Exercise brief: Both the line containing "5 of 6. More parts follow." and the line containing "return [(mid[0] +" are to be reproduced exactly, along with every line between them, and nothing more.

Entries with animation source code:
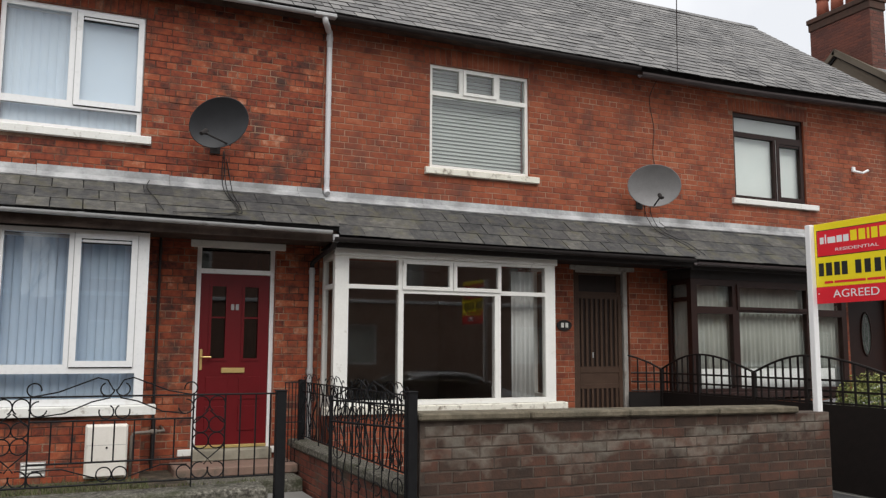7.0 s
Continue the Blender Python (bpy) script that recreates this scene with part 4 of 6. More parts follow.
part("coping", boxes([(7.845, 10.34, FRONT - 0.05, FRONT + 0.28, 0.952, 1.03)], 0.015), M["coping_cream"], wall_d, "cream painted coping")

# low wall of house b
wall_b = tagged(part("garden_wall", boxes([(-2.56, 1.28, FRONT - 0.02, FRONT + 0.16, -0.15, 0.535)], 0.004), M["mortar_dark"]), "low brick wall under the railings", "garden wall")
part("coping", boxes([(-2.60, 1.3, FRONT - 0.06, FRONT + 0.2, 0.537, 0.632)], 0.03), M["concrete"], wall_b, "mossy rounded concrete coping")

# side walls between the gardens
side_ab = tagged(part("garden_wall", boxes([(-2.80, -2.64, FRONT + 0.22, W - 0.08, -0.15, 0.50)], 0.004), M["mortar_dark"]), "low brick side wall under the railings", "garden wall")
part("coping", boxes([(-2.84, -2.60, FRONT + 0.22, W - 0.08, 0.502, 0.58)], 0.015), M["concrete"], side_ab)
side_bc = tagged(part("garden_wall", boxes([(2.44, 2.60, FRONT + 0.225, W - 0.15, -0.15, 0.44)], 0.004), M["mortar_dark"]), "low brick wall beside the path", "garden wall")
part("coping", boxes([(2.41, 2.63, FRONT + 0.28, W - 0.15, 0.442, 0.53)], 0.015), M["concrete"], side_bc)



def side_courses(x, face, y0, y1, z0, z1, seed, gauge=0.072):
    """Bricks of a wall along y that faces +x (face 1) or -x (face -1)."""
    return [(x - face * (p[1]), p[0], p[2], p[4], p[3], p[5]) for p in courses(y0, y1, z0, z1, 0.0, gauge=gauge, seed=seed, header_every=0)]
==
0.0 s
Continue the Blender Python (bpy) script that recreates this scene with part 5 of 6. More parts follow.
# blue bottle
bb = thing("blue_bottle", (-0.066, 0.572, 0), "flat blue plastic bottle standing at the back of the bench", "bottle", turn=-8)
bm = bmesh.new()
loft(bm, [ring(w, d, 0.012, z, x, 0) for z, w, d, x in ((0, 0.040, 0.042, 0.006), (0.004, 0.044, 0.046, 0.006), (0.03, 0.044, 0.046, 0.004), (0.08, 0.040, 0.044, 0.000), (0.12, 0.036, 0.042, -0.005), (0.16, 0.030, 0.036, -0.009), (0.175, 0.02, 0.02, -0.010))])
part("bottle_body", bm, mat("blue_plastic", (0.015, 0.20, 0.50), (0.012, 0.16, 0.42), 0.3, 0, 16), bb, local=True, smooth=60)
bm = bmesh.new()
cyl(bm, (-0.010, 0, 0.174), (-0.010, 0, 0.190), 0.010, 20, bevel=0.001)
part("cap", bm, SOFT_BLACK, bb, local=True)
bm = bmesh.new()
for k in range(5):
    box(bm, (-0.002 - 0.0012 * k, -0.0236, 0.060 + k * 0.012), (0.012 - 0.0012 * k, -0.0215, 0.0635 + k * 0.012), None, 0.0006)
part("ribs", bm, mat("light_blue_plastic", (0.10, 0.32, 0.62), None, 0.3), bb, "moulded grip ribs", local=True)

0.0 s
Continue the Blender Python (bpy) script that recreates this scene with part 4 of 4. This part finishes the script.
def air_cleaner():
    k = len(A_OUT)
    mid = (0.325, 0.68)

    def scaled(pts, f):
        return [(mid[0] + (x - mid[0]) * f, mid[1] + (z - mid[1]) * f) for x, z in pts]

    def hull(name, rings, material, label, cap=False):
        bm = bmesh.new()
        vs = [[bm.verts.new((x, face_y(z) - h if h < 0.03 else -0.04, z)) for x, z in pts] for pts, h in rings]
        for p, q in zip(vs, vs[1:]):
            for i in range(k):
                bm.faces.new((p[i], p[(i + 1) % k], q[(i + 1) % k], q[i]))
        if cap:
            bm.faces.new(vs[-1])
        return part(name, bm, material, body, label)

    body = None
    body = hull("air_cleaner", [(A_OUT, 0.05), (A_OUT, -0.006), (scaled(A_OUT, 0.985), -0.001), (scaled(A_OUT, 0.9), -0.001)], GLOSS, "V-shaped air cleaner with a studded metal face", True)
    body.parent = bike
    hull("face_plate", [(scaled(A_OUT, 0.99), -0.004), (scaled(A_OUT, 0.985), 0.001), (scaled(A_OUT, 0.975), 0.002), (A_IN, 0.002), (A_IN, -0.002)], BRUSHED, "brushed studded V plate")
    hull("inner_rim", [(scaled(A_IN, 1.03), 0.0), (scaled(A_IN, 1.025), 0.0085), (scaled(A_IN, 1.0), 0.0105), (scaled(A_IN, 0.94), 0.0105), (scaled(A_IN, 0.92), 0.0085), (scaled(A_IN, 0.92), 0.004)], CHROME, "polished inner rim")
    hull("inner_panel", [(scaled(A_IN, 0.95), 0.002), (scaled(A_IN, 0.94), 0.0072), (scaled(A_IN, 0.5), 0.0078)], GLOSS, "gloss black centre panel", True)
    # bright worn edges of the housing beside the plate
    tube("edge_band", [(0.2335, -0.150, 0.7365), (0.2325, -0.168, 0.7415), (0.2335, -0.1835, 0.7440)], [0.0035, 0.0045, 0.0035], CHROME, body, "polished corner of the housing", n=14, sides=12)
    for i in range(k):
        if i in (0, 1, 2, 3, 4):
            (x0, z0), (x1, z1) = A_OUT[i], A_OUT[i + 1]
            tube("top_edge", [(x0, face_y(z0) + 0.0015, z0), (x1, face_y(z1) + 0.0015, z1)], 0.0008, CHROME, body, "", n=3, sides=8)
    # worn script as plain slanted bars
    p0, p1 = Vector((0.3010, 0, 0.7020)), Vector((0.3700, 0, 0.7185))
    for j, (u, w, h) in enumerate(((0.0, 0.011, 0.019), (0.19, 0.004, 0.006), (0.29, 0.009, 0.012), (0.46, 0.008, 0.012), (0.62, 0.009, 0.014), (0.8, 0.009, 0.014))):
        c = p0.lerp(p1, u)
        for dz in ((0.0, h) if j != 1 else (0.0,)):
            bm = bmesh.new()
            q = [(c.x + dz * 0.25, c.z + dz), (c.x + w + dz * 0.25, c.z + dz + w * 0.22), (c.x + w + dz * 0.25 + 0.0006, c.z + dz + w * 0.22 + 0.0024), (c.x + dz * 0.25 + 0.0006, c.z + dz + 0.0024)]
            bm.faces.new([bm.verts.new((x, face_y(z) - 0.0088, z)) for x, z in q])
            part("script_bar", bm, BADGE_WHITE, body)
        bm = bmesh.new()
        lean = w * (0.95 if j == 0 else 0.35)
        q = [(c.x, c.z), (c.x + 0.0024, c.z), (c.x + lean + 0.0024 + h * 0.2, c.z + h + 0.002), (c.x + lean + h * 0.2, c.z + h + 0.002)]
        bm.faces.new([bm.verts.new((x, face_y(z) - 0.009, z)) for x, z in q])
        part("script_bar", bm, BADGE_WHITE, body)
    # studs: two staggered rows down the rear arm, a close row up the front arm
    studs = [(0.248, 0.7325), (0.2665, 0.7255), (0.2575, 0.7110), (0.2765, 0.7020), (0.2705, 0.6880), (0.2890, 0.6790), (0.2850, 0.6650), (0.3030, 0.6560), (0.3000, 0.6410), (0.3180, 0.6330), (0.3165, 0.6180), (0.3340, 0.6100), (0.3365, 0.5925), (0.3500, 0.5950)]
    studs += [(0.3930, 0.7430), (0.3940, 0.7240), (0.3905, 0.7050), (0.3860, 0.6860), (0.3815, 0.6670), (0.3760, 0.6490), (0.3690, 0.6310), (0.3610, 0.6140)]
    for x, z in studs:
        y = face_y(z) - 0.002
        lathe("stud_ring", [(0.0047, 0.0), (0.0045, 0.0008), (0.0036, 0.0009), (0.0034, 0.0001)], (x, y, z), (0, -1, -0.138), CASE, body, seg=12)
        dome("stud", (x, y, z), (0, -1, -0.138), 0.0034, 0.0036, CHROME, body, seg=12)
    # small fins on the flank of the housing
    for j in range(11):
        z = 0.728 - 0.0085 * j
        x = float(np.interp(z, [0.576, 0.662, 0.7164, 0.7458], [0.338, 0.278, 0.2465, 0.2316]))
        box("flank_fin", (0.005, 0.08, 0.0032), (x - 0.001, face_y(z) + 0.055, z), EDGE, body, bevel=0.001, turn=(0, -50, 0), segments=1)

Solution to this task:
Continue the Blender Python (bpy) script that recreates this scene with part 5 of 6. More parts follow.
# blue bottle
bb = thing("blue_bottle", (-0.066, 0.572, 0), "flat blue plastic bottle standing at the back of the bench", "bottle", turn=-8)
bm = bmesh.new()
loft(bm, [ring(w, d, 0.012, z, x, 0) for z, w, d, x in ((0, 0.040, 0.042, 0.006), (0.004, 0.044, 0.046, 0.006), (0.03, 0.044, 0.046, 0.004), (0.08, 0.040, 0.044, 0.000), (0.12, 0.036, 0.042, -0.005), (0.16, 0.030, 0.036, -0.009), (0.175, 0.02, 0.02, -0.010))])
part("bottle_body", bm, mat("blue_plastic", (0.015, 0.20, 0.50), (0.012, 0.16, 0.42), 0.3, 0, 16), bb, local=True, smooth=60)
bm = bmesh.new()
cyl(bm, (-0.010, 0, 0.174), (-0.010, 0, 0.190), 0.010, 20, bevel=0.001)
part("cap", bm, SOFT_BLACK, bb, local=True)
bm = bmesh.new()
for k in range(5):
    box(bm, (-0.002 - 0.0012 * k, -0.0236, 0.060 + k * 0.012), (0.012 - 0.0012 * k, -0.0215, 0.0635 + k * 0.012), None, 0.0006)
part("ribs", bm, mat("light_blue_plastic", (0.10, 0.32, 0.62), None, 0.3), bb, "moulded grip ribs", local=True)

0.0 s
Continue the Blender Python (bpy) script that recreates this scene with part 4 of 4. This part finishes the script.
def air_cleaner():
    k = len(A_OUT)
    mid = (0.325, 0.68)

    def scaled(pts, f):
        return [(mid[0] + (x - mid[0]) * f, mid[1] + (z - mid[1]) * f) for x, z in pts]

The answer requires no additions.